Uwagi do proponowanej podstawy programowej można było zgłaszać w ramach konsultacji publicznych, które zakończyły się 21 listopada.
Do MEN wpłynęły tysiące protestów. Część z nich miała charakter merytoryczny, natomiast znacząca większość była powtarzalna i dotyczyła kwestii światopoglądowych
— powiedział PAP pedagog, seksuolog prof. dr hab.

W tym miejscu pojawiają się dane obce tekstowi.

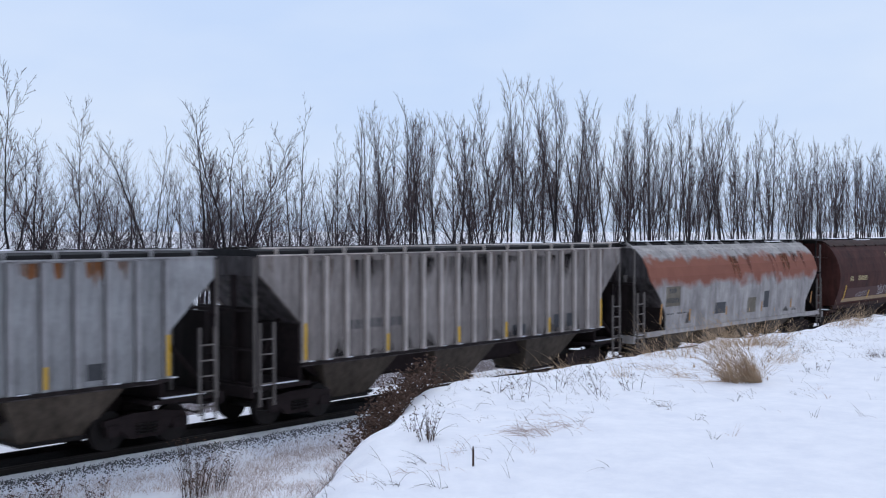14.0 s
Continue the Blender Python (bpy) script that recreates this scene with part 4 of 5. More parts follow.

Zbigniew Izdebski, koordynator międzyresortowego zespołu ds. edukacji zdrowotnej.
Po to były wprowadzone konsultacje społeczne, żebyśmy jako zespół, rozpatrzyli te, które są merytoryczne
— zaznaczył. Jego zdaniem, powinno się to udać do świąt Bożego Narodzenia.
Przekazał, że „wpłynęło poparcie szeregu instytucji i organizacji, które w sposób ekspercki zajmują się zagadnieniem edukacji, zdrowia, wychowania, profilaktyki oraz uwagi merytoryczne”. Wpłynęły też, jak dodał, uwagi wyrażające „protest przeciwko wprowadzeniu zdrowia seksualnego w ramach edukacji zdrowotnej”, wprowadzeniu całego przedmiotu lub „przeciwko likwidacji” WDŻ. Są także, jak poinformował, treści „mówiące o rzekomym naruszeniu zapisu konstytucji w aspekcie prawa rodziców do wychowywania dzieci”.